* Task instructions
Leave the pictures out. Return all other data exactly.

* Given entries

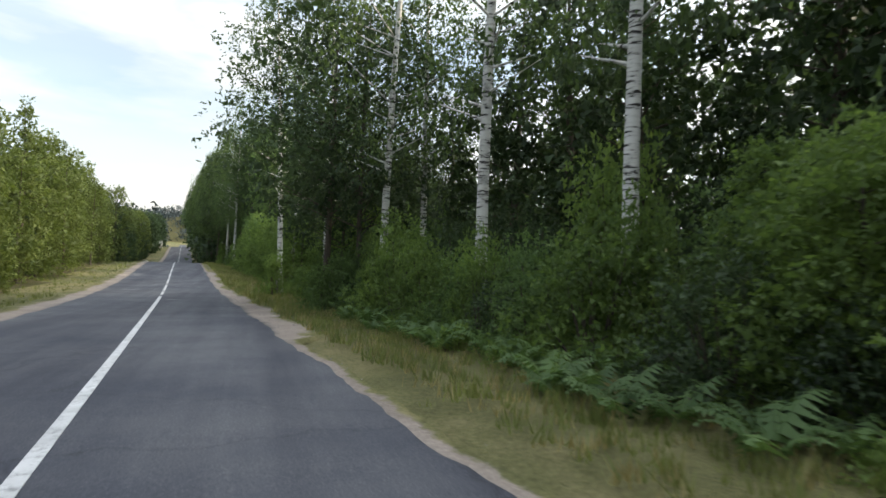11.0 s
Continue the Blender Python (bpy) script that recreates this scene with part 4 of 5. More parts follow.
def leaves(r, blobs, n, size, hang=0.0, shell=0.45, slim=0.55, reach=1.08, tri=False):
    """Small pointed leaves that sit in sprays along short twigs, the twigs filling a set of clumps (centre and radii).
    With a strong hang the twigs droop in strands, as a birch's do."""
    B = np.asarray(blobs, float)
    w = (B[:, 3] * B[:, 4] + B[:, 3] * B[:, 5]); w = w / w.sum()
    each = 8 if hang >= 0.6 else 6
    m = max(1, n // each)
    k = r.choice(len(B), m, p=w)
    d = r.normal(size=(m, 3)); d /= np.linalg.norm(d, axis=1, keepdims=True)
    rad = shell + (reach - shell) * r.random((m, 1)) ** 0.6
    twig = d * 0.5 + r.normal(size=(m, 3)) * 0.5
    twig[:, 2] -= 2.2 * hang if hang >= 0.6 else 0.15
    twig /= np.linalg.norm(twig, axis=1, keepdims=True)
    step = np.tile(np.arange(each) - each / 2, m)[:, None] * size * (0.75 if hang >= 0.6 else 0.5)
    n = m * each
    p = np.repeat(B[k, :3] + d * B[k, 3:6] * rad, each, 0) + np.repeat(twig, each, 0) * step + r.normal(size=(n, 3)) * size * 0.42
    a = np.repeat(d, each, 0) * 0.6 + np.repeat(twig, each, 0) * 0.4 + r.normal(size=(n, 3)) * 0.6
    a[:, 2] -= hang
    a /= np.linalg.norm(a, axis=1, keepdims=True)
    b = np.cross(a, r.normal(size=(n, 3))); b /= np.linalg.norm(b, axis=1, keepdims=True) + 1e-9
    L = size * r.uniform(0.65, 1.35, (n, 1))
    if tri:
        v = np.stack([p + b * L * slim * 0.5, p + a * L, p - b * L * slim * 0.5], 1).reshape(-1, 3)
        return v, np.arange(n * 3).reshape(-1, 3).tolist()
    v = np.stack([p, p + a * L * 0.45 + b * L * slim * 0.5, p + a * L, p + a * L * 0.45 - b * L * slim * 0.5], 1).reshape(-1, 3)
    return v, np.arange(n * 4).reshape(-1, 4).tolist()


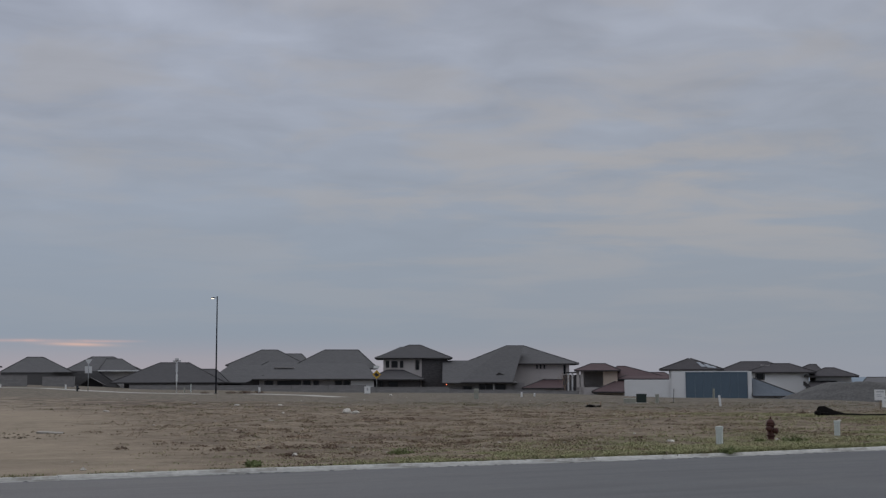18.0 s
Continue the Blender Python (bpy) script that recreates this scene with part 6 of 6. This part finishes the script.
# many small pale stones
x, y, z, gap = scatter(5200, -25, 66, 24, 120, lambda x, y, g: 0.04 + 0.5 * np.maximum(right_side(x, y, g), smooth(60, 85, np.hypot(x, y))))
n = len(x)
r = np.random.uniform(0.012, 0.03, n) * (1 + 2.8 * (np.random.random(n) ** 8))
octa = np.array([(1, 0, 0), (0, 1, 0), (-1, 0, 0), (0, -1, 0), (0, 0, 0.45), (0, 0, -0.5)], float)
v = octa[None] * r[:, None, None] * np.random.uniform(0.6, 1.3, (n, 6, 1)) * np.random.uniform(0.7, 1.4, (n, 1, 3)) + np.stack([x, y, z + 0.008], -1)[:, None]
faces = np.arange(n)[:, None, None] * 6 + np.array([(0, 1, 4), (1, 2, 4), (2, 3, 4), (3, 0, 4), (1, 0, 5), (2, 1, 5), (3, 2, 5), (0, 3, 5)])[None]
me = bpy.data.meshes.new("pebbles")
me.from_pydata(v.reshape(-1, 3).tolist(), [], faces.reshape(-1, 3).tolist())
me.materials.append(STONE)
tagged(new("pebbles", me), "small pale stones strewn over the lot", "stones", kind="stuff")

# clods and small stones, joined
CLOD = material("dirt_clods", (0.150, 0.115, 0.082), 0.95, scale=12, grain=0.2, island=0.5, bump=0.2, spec=0.1)
x, y, z, gap = scatter(16000, -25, 66, 22, 110, lambda x, y, g: 0.015 + 0.97 * smooth(52, 46, np.degrees(np.arctan2(x, y))) * np.maximum(right_side(x, y, g), np.maximum(left_strip(x, y, g), 0.45 * smooth(60, 85, np.hypot(x, y)))))
n = len(x)
r = np.random.uniform(0.012, 0.035, n) * (1 + 2.0 * (np.random.random(n) ** 8))
octa = np.array([(1, 0, 0), (0, 1, 0), (-1, 0, 0), (0, -1, 0), (0, 0, 0.45), (0, 0, -0.5)], float)
v = octa[None] * r[:, None, None] * np.random.uniform(0.6, 1.3, (n, 6, 1)) * np.random.uniform(0.7, 1.3, (n, 1, 3)) + np.stack([x, y, z + 0.006], -1)[:, None]
faces = np.arange(n)[:, None, None] * 6 + np.array([(0, 1, 4), (1, 2, 4), (2, 3, 4), (3, 0, 4), (1, 0, 5), (2, 1, 5), (3, 2, 5), (0, 3, 5)])[None]
me = bpy.data.meshes.new("clods")
me.from_pydata(v.reshape(-1, 3).tolist(), [], faces.reshape(-1, 3).tolist())
me.materials.append(CLOD)
tagged(new("clods", me), "small dirt clods and stones over the lot", "clods", kind="stuff")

* Answer to the problem
11.0 s
Continue the Blender Python (bpy) script that recreates this scene with part 4 of 5. More parts follow.
def leaves(r, blobs, n, size, hang=0.0, shell=0.45, slim=0.55, reach=1.08, tri=False):
    """Small pointed leaves that sit in sprays along short twigs, the twigs filling a set of clumps (centre and radii).
    With a strong hang the twigs droop in strands, as a birch's do."""
    B = np.asarray(blobs, float)
    w = (B[:, 3] * B[:, 4] + B[:, 3] * B[:, 5]); w = w / w.sum()
    each = 8 if hang >= 0.6 else 6
    m = max(1, n // each)
    k = r.choice(len(B), m, p=w)
    d = r.normal(size=(m, 3)); d /= np.linalg.norm(d, axis=1, keepdims=True)
    rad = shell + (reach - shell) * r.random((m, 1)) ** 0.6
    twig = d * 0.5 + r.normal(size=(m, 3)) * 0.5
    twig[:, 2] -= 2.2 * hang if hang >= 0.6 else 0.15
    twig /= np.linalg.norm(twig, axis=1, keepdims=True)
    step = np.tile(np.arange(each) - each / 2, m)[:, None] * size * (0.75 if hang >= 0.6 else 0.5)
    n = m * each
    p = np.repeat(B[k, :3] + d * B[k, 3:6] * rad, each, 0) + np.repeat(twig, each, 0) * step + r.normal(size=(n, 3)) * size * 0.42
    a = np.repeat(d, each, 0) * 0.6 + np.repeat(twig, each, 0) * 0.4 + r.normal(size=(n, 3)) * 0.6
    a[:, 2] -= hang
    a /= np.linalg.norm(a, axis=1, keepdims=True)
    b = np.cross(a, r.normal(size=(n, 3))); b /= np.linalg.norm(b, axis=1, keepdims=True) + 1e-9
    L = size * r.uniform(0.65, 1.35, (n, 1))
    if tri:
        v = np.stack([p + b * L * slim * 0.5, p + a * L, p - b * L * slim * 0.5], 1).reshape(-1, 3)
        return v, np.arange(n * 3).reshape(-1, 3).tolist()
    v = np.stack([p, p + a * L * 0.45 + b * L * slim * 0.5, p + a * L, p + a * L * 0.45 - b * L * slim * 0.5], 1).reshape(-1, 3)
    return v, np.arange(n * 4).reshape(-1, 4).tolist()


18.0 s
Continue the Blender Python (bpy) script that recreates this scene with part 6 of 6. This part finishes the script.
# many small pale stones
x, y, z, gap = scatter(5200, -25, 66, 24, 120, lambda x, y, g: 0.04 + 0.5 * np.maximum(right_side(x, y, g), smooth(60, 85, np.hypot(x, y))))
n = len(x)
r = np.random.uniform(0.012, 0.03, n) * (1 + 2.8 * (np.random.random(n) ** 8))
octa = np.array([(1, 0, 0), (0, 1, 0), (-1, 0, 0), (0, -1, 0), (0, 0, 0.45), (0, 0, -0.5)], float)
v = octa[None] * r[:, None, None] * np.random.uniform(0.6, 1.3, (n, 6, 1)) * np.random.uniform(0.7, 1.4, (n, 1, 3)) + np.stack([x, y, z + 0.008], -1)[:, None]
faces = np.arange(n)[:, None, None] * 6 + np.array([(0, 1, 4), (1, 2, 4), (2, 3, 4), (3, 0, 4), (1, 0, 5), (2, 1, 5), (3, 2, 5), (0, 3, 5)])[None]
me = bpy.data.meshes.new("pebbles")
me.from_pydata(v.reshape(-1, 3).tolist(), [], faces.reshape(-1, 3).tolist())
me.materials.append(STONE)
tagged(new("pebbles", me), "small pale stones strewn over the lot", "stones", kind="stuff")

# clods and small stones, joined
CLOD = material("dirt_clods", (0.150, 0.115, 0.082), 0.95, scale=12, grain=0.2, island=0.5, bump=0.2, spec=0.1)
x, y, z, gap = scatter(16000, -25, 66, 22, 110, lambda x, y, g: 0.015 + 0.97 * smooth(52, 46, np.degrees(np.arctan2(x, y))) * np.maximum(right_side(x, y, g), np.maximum(left_strip(x, y, g), 0.45 * smooth(60, 85, np.hypot(x, y)))))
n = len(x)
r = np.random.uniform(0.012, 0.035, n) * (1 + 2.0 * (np.random.random(n) ** 8))
octa = np.array([(1, 0, 0), (0, 1, 0), (-1, 0, 0), (0, -1, 0), (0, 0, 0.45), (0, 0, -0.5)], float)
v = octa[None] * r[:, None, None] * np.random.uniform(0.6, 1.3, (n, 6, 1)) * np.random.uniform(0.7, 1.3, (n, 1, 3)) + np.stack([x, y, z + 0.006], -1)[:, None]
faces = np.arange(n)[:, None, None] * 6 + np.array([(0, 1, 4), (1, 2, 4), (2, 3, 4), (3, 0, 4), (1, 0, 5), (2, 1, 5), (3, 2, 5), (0, 3, 5)])[None]
me = bpy.data.meshes.new("clods")
me.from_pydata(v.reshape(-1, 3).tolist(), [], faces.reshape(-1, 3).tolist())
me.materials.append(CLOD)
tagged(new("clods", me), "small dirt clods and stones over the lot", "clods", kind="stuff")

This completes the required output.